[3D scene code data]
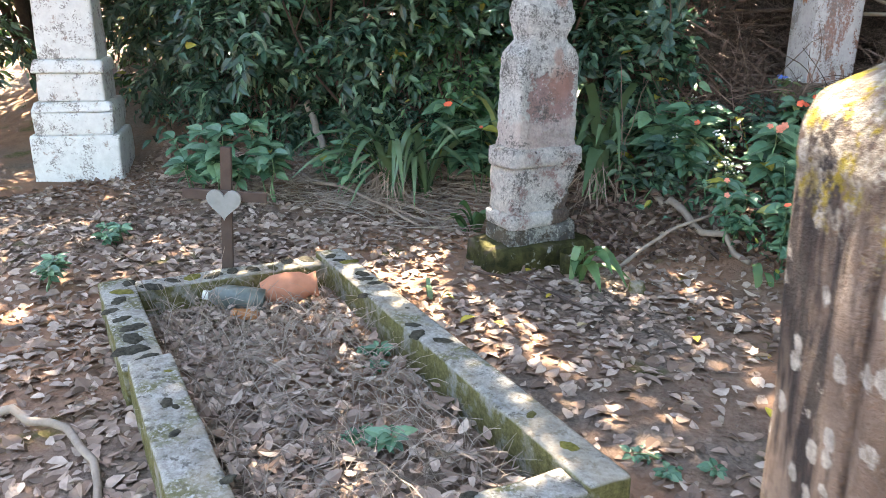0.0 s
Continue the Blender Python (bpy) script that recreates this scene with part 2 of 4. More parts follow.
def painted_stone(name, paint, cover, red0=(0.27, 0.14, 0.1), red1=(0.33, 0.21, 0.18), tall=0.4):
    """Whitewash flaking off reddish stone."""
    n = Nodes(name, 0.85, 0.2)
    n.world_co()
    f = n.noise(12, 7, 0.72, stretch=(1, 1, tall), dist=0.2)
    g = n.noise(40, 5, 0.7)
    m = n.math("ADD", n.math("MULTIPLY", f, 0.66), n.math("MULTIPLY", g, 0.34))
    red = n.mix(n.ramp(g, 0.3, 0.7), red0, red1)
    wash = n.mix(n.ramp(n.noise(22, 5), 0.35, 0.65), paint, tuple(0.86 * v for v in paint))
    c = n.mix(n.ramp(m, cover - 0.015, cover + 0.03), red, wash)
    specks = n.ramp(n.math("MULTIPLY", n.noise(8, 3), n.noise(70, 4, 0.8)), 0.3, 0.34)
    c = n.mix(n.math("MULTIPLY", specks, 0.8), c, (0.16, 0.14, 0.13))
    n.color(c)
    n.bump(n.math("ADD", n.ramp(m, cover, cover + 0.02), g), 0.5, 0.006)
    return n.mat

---

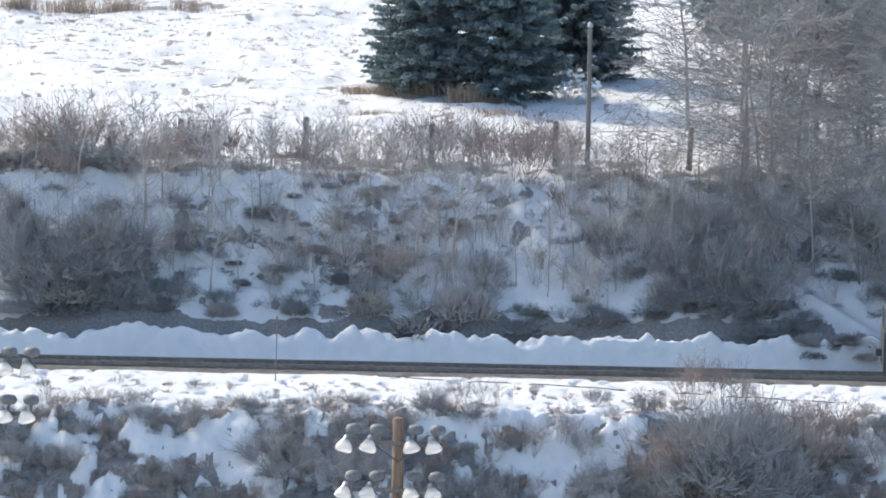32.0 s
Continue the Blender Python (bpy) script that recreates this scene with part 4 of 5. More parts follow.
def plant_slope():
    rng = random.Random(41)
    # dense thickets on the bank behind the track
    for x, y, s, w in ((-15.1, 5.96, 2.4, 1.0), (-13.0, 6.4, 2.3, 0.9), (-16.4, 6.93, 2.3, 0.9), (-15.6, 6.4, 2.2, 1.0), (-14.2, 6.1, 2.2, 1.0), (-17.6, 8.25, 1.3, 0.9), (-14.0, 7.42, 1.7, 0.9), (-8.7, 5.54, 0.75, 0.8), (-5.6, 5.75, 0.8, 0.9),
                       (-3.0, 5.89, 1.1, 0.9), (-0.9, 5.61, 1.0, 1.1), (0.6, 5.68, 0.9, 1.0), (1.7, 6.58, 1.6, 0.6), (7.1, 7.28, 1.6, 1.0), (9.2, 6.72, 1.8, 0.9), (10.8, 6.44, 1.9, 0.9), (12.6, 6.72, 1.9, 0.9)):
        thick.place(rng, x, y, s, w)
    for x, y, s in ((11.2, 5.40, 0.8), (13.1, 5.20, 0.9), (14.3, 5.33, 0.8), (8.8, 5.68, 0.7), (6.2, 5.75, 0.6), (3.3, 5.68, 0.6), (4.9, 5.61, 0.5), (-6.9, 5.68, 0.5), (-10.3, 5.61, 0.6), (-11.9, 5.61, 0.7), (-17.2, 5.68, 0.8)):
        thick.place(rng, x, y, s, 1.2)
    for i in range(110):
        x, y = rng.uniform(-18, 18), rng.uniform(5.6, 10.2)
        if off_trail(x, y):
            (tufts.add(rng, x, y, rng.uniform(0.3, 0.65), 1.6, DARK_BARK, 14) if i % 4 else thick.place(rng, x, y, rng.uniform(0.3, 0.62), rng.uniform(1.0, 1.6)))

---

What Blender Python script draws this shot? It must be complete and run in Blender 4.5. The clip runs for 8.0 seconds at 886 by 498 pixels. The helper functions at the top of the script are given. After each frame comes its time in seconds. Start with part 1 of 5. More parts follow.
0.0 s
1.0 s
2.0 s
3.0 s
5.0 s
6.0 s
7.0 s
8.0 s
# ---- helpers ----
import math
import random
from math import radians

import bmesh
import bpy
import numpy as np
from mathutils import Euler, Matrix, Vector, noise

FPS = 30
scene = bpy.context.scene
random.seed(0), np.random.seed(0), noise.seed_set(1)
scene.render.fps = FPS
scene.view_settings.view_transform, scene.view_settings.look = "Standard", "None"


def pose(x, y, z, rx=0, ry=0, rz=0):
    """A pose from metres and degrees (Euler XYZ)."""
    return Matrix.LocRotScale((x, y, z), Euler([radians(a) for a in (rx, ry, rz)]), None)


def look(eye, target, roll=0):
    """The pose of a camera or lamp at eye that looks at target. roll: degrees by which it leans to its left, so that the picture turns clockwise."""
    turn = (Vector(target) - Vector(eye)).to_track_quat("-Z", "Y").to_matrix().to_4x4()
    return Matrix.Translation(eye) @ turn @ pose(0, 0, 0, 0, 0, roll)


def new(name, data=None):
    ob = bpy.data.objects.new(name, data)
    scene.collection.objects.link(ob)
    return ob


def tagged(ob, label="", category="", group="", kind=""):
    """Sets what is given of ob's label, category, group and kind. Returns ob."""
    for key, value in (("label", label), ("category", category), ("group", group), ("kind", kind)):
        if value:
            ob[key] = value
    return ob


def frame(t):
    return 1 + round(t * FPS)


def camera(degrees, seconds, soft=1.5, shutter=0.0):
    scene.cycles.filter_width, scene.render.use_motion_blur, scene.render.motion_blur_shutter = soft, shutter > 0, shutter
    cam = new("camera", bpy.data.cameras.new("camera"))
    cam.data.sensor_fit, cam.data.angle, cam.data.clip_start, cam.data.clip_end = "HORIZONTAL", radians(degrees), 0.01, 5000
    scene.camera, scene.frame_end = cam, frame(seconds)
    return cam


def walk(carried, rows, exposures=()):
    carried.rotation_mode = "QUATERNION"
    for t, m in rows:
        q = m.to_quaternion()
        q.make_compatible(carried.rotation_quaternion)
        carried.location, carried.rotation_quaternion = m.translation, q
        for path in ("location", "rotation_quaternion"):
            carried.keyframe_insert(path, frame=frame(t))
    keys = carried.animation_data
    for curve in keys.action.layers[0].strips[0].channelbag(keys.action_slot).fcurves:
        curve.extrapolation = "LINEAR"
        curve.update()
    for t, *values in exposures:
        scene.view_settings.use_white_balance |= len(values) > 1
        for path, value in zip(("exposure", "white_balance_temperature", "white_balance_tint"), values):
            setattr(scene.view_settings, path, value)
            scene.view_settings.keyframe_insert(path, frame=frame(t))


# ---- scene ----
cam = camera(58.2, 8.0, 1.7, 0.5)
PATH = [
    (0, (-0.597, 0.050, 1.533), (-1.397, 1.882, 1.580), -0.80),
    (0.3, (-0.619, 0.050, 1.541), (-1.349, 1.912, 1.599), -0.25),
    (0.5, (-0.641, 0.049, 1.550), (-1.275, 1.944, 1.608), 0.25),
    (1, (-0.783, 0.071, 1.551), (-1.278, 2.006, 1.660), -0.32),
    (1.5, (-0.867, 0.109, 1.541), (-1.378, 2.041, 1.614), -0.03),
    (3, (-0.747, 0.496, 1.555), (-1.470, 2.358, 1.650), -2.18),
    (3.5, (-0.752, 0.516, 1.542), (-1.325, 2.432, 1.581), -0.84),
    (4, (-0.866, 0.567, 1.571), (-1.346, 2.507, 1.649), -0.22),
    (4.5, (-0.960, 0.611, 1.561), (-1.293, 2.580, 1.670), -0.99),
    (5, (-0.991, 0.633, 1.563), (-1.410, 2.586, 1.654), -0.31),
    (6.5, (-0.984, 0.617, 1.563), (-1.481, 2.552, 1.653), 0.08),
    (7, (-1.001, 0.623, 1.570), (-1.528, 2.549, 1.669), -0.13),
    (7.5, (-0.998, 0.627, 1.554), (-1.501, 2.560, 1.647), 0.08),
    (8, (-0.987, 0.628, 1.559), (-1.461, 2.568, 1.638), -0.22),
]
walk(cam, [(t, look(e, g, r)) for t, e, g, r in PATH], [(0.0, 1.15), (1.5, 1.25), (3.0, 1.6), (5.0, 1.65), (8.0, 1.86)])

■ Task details
Take every line from the records above that has the word "Vector" and copy it.

■ Final result
from mathutils import Euler, Matrix, Vector, noise
    turn = (Vector(target) - Vector(eye)).to_track_quat("-Z", "Y").to_matrix().to_4x4()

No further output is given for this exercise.